作　　者：朱兆喆 刘鹏 闻继伟 齐智猛 章雨然 范巍 ZHU Zhaozhe;LIU Peng;WEN Jiwei;QI Zhimeng;ZHANG Yuran;FAN Wei(Tianjin Cheng'an Thermal Power Co.,Ltd.,Tianjin 300202,China;School of Environmental Science and Engineering,Tianjin University,Tianjin 300350,China)

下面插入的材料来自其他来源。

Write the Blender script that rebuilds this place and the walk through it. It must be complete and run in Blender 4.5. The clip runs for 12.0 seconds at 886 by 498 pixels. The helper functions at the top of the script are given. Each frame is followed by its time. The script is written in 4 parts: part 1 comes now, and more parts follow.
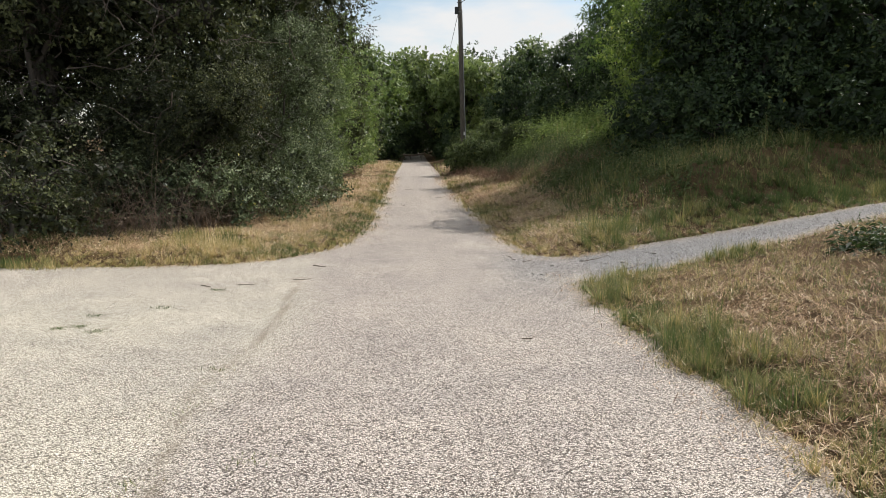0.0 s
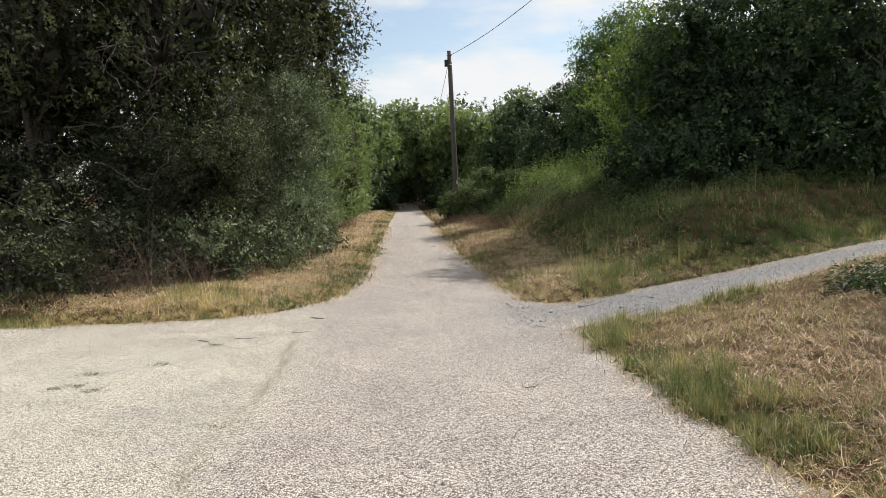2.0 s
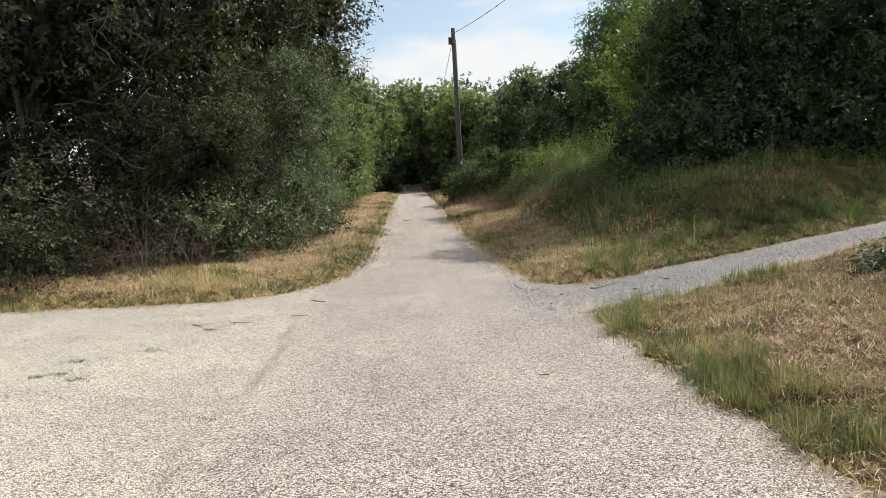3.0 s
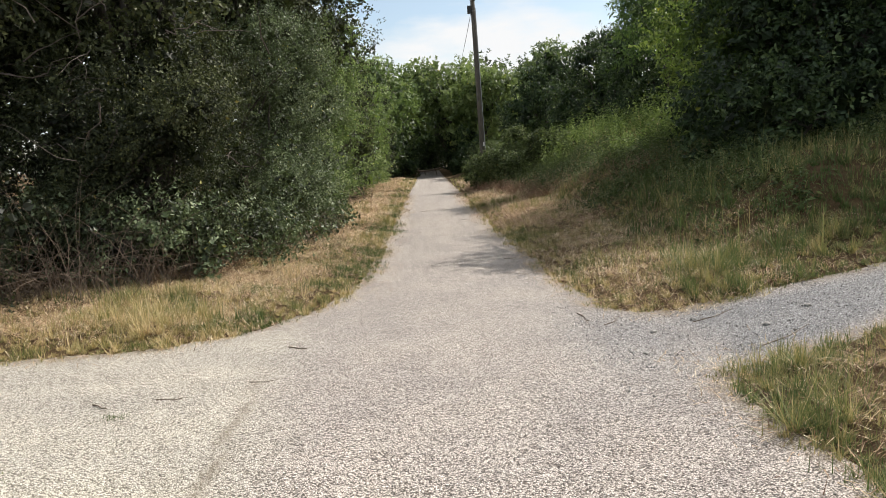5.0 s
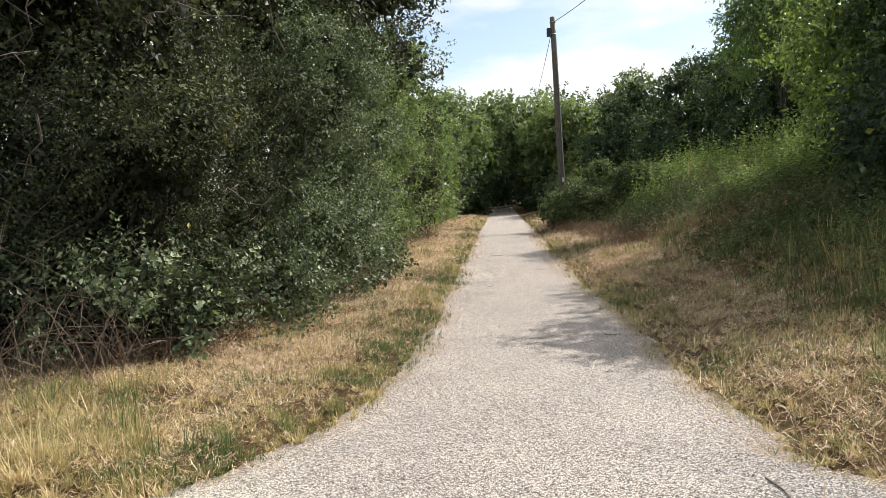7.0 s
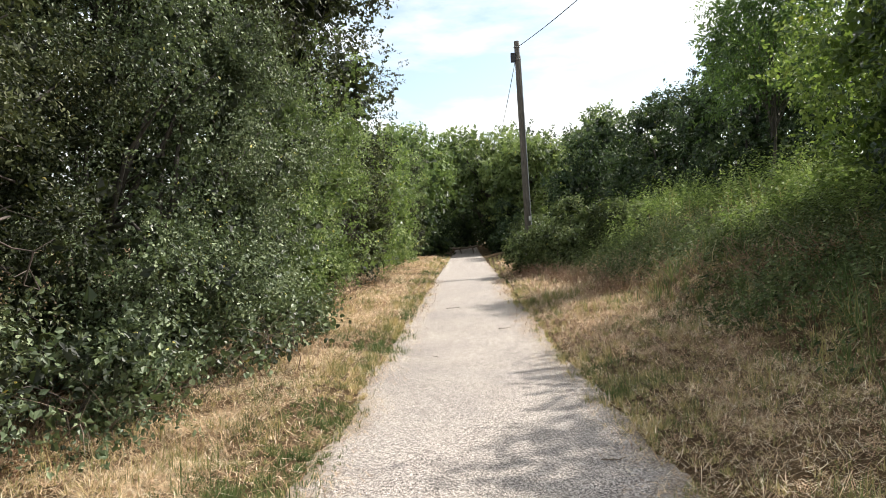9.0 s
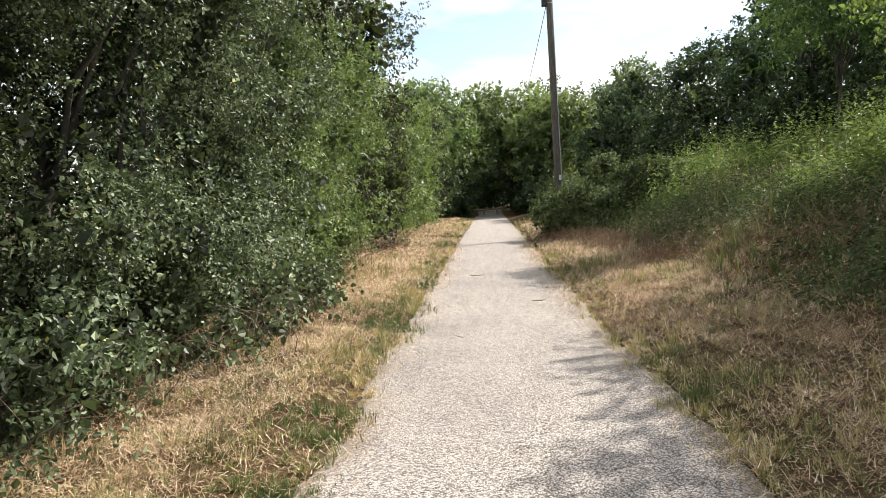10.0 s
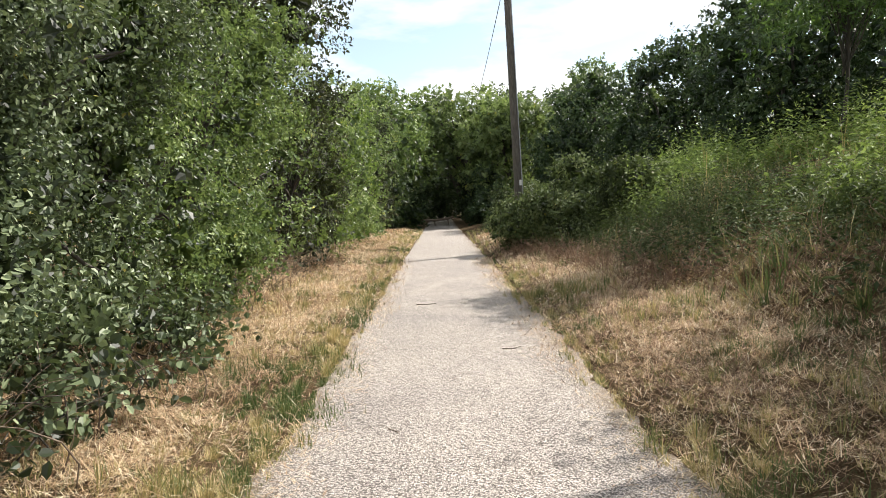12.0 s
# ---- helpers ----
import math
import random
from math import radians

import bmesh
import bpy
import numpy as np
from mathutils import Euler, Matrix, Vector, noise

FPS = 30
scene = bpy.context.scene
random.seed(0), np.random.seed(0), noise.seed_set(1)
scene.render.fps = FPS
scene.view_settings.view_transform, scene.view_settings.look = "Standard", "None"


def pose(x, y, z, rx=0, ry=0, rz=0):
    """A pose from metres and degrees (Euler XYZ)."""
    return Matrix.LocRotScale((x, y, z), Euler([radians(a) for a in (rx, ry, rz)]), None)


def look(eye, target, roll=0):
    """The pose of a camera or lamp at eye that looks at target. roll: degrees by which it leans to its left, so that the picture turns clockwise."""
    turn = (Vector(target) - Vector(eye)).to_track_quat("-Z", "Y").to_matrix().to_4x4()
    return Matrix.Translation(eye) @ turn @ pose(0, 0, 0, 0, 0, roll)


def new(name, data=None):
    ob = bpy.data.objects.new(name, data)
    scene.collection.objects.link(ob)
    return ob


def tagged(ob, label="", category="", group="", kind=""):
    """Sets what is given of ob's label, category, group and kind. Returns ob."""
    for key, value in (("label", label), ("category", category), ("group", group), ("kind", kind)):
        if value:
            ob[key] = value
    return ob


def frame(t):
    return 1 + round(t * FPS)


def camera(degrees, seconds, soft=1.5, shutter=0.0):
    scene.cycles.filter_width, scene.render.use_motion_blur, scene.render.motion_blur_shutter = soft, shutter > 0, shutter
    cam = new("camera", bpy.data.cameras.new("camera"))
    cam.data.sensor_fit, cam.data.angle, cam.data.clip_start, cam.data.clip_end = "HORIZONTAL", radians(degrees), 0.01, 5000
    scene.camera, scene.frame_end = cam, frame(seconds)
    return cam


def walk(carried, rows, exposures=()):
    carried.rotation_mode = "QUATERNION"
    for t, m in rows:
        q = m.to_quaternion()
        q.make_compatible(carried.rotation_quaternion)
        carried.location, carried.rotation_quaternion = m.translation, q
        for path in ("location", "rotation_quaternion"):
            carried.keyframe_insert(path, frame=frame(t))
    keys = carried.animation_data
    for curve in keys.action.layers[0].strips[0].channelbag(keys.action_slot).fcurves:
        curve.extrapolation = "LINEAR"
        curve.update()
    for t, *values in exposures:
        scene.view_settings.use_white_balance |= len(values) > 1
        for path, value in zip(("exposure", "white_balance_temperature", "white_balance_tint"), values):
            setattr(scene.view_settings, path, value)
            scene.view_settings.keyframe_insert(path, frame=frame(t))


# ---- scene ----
cam = camera(65.7, 12.0, soft=0.6)
METRES, EYE, TILT, LEAN, TURN = 13.2, 1.5, 0.0, 0.0, -2.3
ROWS = [
    (0.0, 0.0, 0.0, 0.0, 0.02, -9.1, -0.12),
    (0.5, -0.0042, 0.0007, 0.0028, -0.86, -5.82, 0.42),
    (1.0, -0.0049, -0.0002, -0.0006, -0.4, -6.08, 1.74),
    (1.5, -0.0039, 0.0007, 0.0006, -1.35, -6.65, 0.79),
    (2.0, -0.0037, -0.0004, 0.001, -0.66, -5.1, 1.16),
    (2.5, -0.0063, 0.0036, 0.0002, -1.23, -5.14, 2.55),
    (3.0, -0.0051, 0.029, -0.0044, -0.34, -6.56, 1.4),
    (5.0, -0.0131, 0.2308, -0.0034, 1.14, -7.92, 2.67),
    (5.5, -0.0123, 0.2821, -0.0044, 3.0, -8.47, 1.92),
    (6.0, -0.0167, 0.3362, -0.0046, 3.57, -7.22, 2.57),
    (6.5, -0.0185, 0.3858, -0.0041, 8.08, -5.41, 1.93),
    (7.0, -0.0209, 0.439, -0.0043, 7.2, -4.68, 2.25),
    (9.0, -0.0135, 0.6519, -0.0059, 4.42, -1.46, 2.03),
    (9.5, -0.0196, 0.7071, -0.0094, 9.62, -4.49, 0.94),
    (10.0, -0.0257, 0.7602, -0.0101, 6.26, -4.59, 1.9),
    (10.5, -0.026, 0.8143, -0.0116, 3.83, -0.64, 4.67),
    (11.0, -0.0333, 0.8691, -0.0137, 1.64, -3.44, 1.99),
    (11.5, -0.0291, 0.9231, -0.0172, 2.01, -6.45, 1.96),
    (12.0, -0.035, 0.9787, -0.0162, 2.17, -3.87, 1.98),
]
EXPOSURES = [(0.0, 0.05), (1.0, 0.09), (3.0, 0.16), (5.0, 0.19), (7.0, 0.45), (9.0, 0.7), (11.0, 0.7), (12.0, 0.68)]
walk(cam, [(t, pose(0, 0, EYE, TILT, LEAN, TURN) @ pose(METRES * x, METRES * y, METRES * z, 90 + pitch, roll, yaw)) for t, x, y, z, yaw, pitch, roll in ROWS], EXPOSURES)

# ---- world and sun ----
SUN_AZ, SUN_EL = radians(34.0), radians(43.5)      # azimuth from +x towards +y
SUN_DIR = Vector((math.cos(SUN_AZ) * math.cos(SUN_EL), math.sin(SUN_AZ) * math.cos(SUN_EL), math.sin(SUN_EL)))
world = bpy.data.worlds.new("sky")
scene.world = world
world.use_nodes = True
wn, wl = world.node_tree.nodes, world.node_tree.links
wn.clear()
sky = wn.new("ShaderNodeTexSky")
sky.sky_type, sky.sun_disc = "NISHITA", False
sky.sun_elevation, sky.sun_rotation = SUN_EL, radians(90) - SUN_AZ
sky.air_density, sky.dust_density, sky.ozone_density = 1.0, 1.2, 1.0
wco = wn.new("ShaderNodeTexCoord")
wmap = wn.new("ShaderNodeMapping")
wmap.inputs["Scale"].default_value = (1.0, 1.0, 3.2)
wmap.inputs["Location"].default_value = (0.35, 0.1, 0.22)
cloud = wn.new("ShaderNodeTexNoise")
cloud.inputs["Scale"].default_value, cloud.inputs["Detail"].default_value, cloud.inputs["Roughness"].default_value = 3.1, 8.0, 0.55
cramp = wn.new("ShaderNodeValToRGB")
cramp.color_ramp.elements[0].position, cramp.color_ramp.elements[1].position = 0.4, 0.57
cramp.color_ramp.elements[0].color = (0.12, 0.12, 0.12, 1)
cmix = wn.new("ShaderNodeMix")
cmix.data_type = "RGBA"
cmix.inputs[7].default_value = (13.0, 13.1, 13.2, 1)
wbg = wn.new("ShaderNodeBackground")
wbg.inputs["Strength"].default_value = 0.064
wout = wn.new("ShaderNodeOutputWorld")
wl.new(wco.outputs["Generated"], wmap.inputs["Vector"])
wl.new(wmap.outputs[0], cloud.inputs["Vector"])
wl.new(cloud.outputs["Fac"], cramp.inputs["Fac"])
wl.new(cramp.outputs["Color"], cmix.inputs[0])
clear = wn.new("ShaderNodeMix")
clear.data_type, clear.blend_type = "RGBA", "MULTIPLY"
clear.inputs[0].default_value = 1.0
clear.inputs[7].default_value = (2.1, 2.1, 2.0, 1)
wl.new(sky.outputs["Color"], clear.inputs[6])
wl.new(clear.outputs[2], cmix.inputs[6])
wl.new(cmix.outputs[2], wbg.inputs["Color"])
wl.new(wbg.outputs[0], wout.inputs["Surface"])
sun = new("sun", bpy.data.lights.new("sun", "SUN"))
sun.data.energy, sun.data.angle, sun.data.color = 5.0, radians(0.53), (1.0, 0.945, 0.87)
sun.matrix_world = look((0, 0, 30), Vector((0, 0, 30)) - SUN_DIR)


# ---- materials ----
def node_mat(name):
    m = bpy.data.materials.new(name)
    m.use_nodes = True
    nt = m.node_tree
    return m, nt, nt.nodes["Principled BSDF"], nt.nodes["Material Output"]


def ramp(nt, source, stops):
    r = nt.nodes.new("ShaderNodeValToRGB")
    el = r.color_ramp.elements
    while len(el) < len(stops):
        el.new(0.5)
    for e, (p, c) in zip(el, stops):
        e.position, e.color = p, (*c, 1)
    nt.links.new(source, r.inputs["Fac"])
    return r.outputs["Color"]


def tex_noise(nt, scale, detail=4.0, rough=0.6, vector=None):
    n = nt.nodes.new("ShaderNodeTexNoise")
    n.inputs["Scale"].default_value, n.inputs["Detail"].default_value, n.inputs["Roughness"].default_value = scale, detail, rough
    nt.links.new(vector or position(nt), n.inputs["Vector"])
    return n.outputs["Fac"]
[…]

机构地区：[1]天津市城安热电有限公司,天津300202 [2]天津大学环境科学与工程学院,天津300350

出　　处：《区域供热》2023年第5期18-25,35,共9页District Heating

摘　　要：建立了蒸汽管道水力热力耦合模型,通过构建评价函数,基于线性加权遗传算法使管道各节点温度、压力的计算值逼近真实值,实现了对摩阻系数、热损系数的辨识,并分析了摩阻系数和热损系数对管道温度、压力、流速、密度等参数变化的影响。结果表明随着摩阻系数的增加,管道末端的压力和管道末端蒸汽温度逐渐降低,而管道末端蒸汽流速逐渐升高,且升高得越来越快。随着热损系数的增加,管道末端蒸汽温度逐渐降低,蒸汽压力基本不变,蒸汽密度逐渐升高。摩阻系数从0.2增长到0.6时,管道末端蒸汽流速由22.18 m/s升至32.18 m/s,增幅45.1%;随着热损系数从0.4增长到1.2,管道末端蒸汽密度由6.53 kg/m^(3)升至6.69 kg/m^(3),增幅2.5%。The hydraulic and thermodynamic coupling model of steam pipeline is established,and the calculated values of temperature and pressure at each node of the pipeline are approximated to the real values based on linear weighted genetic algorithm by constructing evaluation functions.The identification of friction coefficient and heat loss coefficient is realized,and the influence of friction coefficient and heat loss coefficient on the changes of pipeline temperature,pressure,flow rate,density and other parameters is analyzed.The results show that with the increase of the friction coefficient,the pressure and steam temperature at the end of the pipeline gradually decrease,while the steam flow rate at the end of the pipeline gradually increases,and the increase is faster and faster.With the increase of heat loss coefficient,the steam temperature at the end of the pipeline gradually decreases,the steam pressure is basically unchanged,and the steam density gradually increases.When the friction coefficient increases from 0.2 to 0.6,the steam flow rate at the end of the pipeline increases from 22.18 m/s to 32.18 m/s,increasing by 45.1%.As the heat loss coefficient increased from 0.4 to 1.2,the steam density at the end of the pipe increased from 6.53 kg/m^(3)to 6.69 kg/m^(3),an increase of 2.5%.

关 键 词：蒸汽管道 线性加权 遗传算法 摩阻 热损 

分 类 号：TU995.3[建筑科学—供热、供燃气、通风及空调工程]